Path to success through collaboration of university, research institutions and industry

The development of novel environmentally friendly aluminium alloys reinforced with quasicrystals has come a long way and is much more than just a recent inspiration. Intensive research started in 2007 and is still one of the main research topics of the professors, teaching assistants and technical staff at the Chair of Metallography, Faculty of Natural science and Engineering, University of Ljubljana. The first article (2007) was published in collaboration with colleagues from the Mechanical Engineering Department of the University of Maribor under the title “Phases in a quasicrystalline alloy Al64.4Cu23.5Fe13.1”.

The following research on quasicrystalline alloys was also supported by the Slovenian Research Agency (ARRS). Optimization of chemical composition and mechanical testing of novel Al alloys reinforced with quasicrystals were carried out within bilateral projects and postgraduate research funding (Young Researchers). Within the bilateral projects between Slovenia and the United States of America, SLO-ZDA 12/13-026, in 2012/2013 and twice between Slovenia and Montenegro, SLO-CG 12/13-014 and BI-ME 14/15-012, in 2012/2013 and 2014/2015, various aluminium alloys were produced in a chamber furnace (air) and cast into a copper mould with a casting cavity of 5 and 15 mm diameter.
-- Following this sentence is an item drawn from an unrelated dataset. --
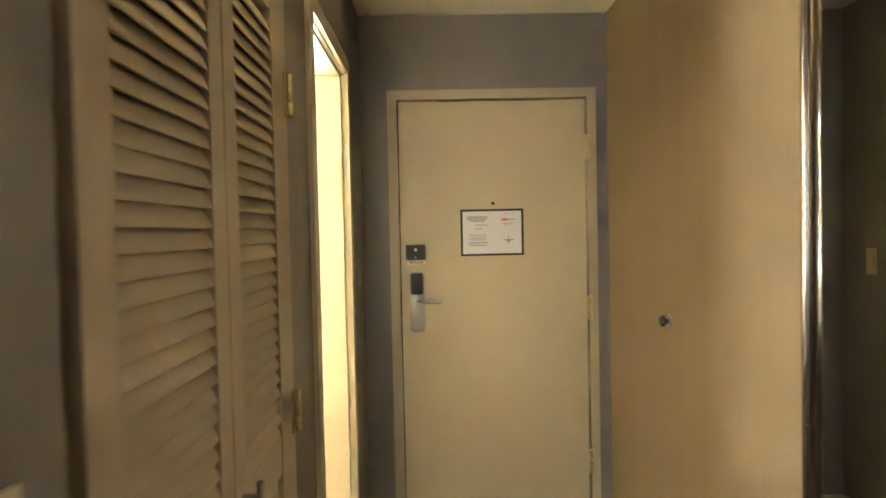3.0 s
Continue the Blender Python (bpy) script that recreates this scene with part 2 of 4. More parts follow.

More than 15 theses, including master and diploma theses, and 3 doctoral theses, were successfully defended during this period.

We also applied to the European Union (EU) for funding in 2015, 2016 and 2020. Unfortunately, we were not successful, although our consortium consists of strong international partners from research institutions: Fraunhofer Institute (FRI), Institute Jean Lamour (IJL), Austrian Foundry Research Institute (AFRI), Jožef Stefan Institute (JSI), Slovenian National Building and Civil Engineering Institute (ZAG), Institute of Multidisciplinary Research for Advanced Materials (IMRAM), National Institute of Materials Science (NIMS), TU Clausthal, Institute of Metallurgy (IM); universities: Warsaw University of Technology (WUT), University of Zagreb (UZ), Krakow University of Technology (CUT), and industry: Constellium France (CF), Steinbeis-Europa-Zentrum (SEZ), Talum d.d. (TAL) and IMPOL (IMP).

After two unsuccessful applications to HORIZON (2015 and 2016) and strong interest from industry, we sought other funding opportunities that are more application-oriented. In 2020 and 2021, we participate in the EIT RawMaterials Jumpstarter, EIT RawMaterials ADRIA HUB and EIT RawMaterials Accelerator programmes. During this process we have started to acquire more entrepreneurial skills. Through various channels available at the University of Ljubljana (Incubator (LUI) and the Office of Technology Transfer), we joined forces with a smaller and more adaptable industrial partner, ISKRA ISD – Casting. With the common goal of producing a functional prototype from an aluminium alloy reinforced with quasicrystalline phase, we performed three industrial high-pressure die casting (HPDC) processes using the QC alloy. The prototype parts produced from a new alloy were evaluated and analysed. For these castings, the mechanical properties were sufficiently higher than those of the alloy DIN 226 Al to confirm the initial hypothesis of a new environmentally friendly aluminium alloy. Some improvements were noted due to the higher liquidus temperature and the formation of the QC phase, which is critical to improving the mechanical and physical properties.

As you might imagine, trial castings are expensive, so it made sense to seek adequate funding to bring a novel product to market. Strong support came from the Slovenian National Institute for Structural and Civil Engineering (ZAG), where an application for funds from the EIT RawMaterials funding programme (KAVA 9) was initiated. With a small and manageable number of project partners from different fields, we were approved for funding. We all strongly believe that through close cooperation between universities, research institutions and industry, more environmentally friendly alloys can be brought to market.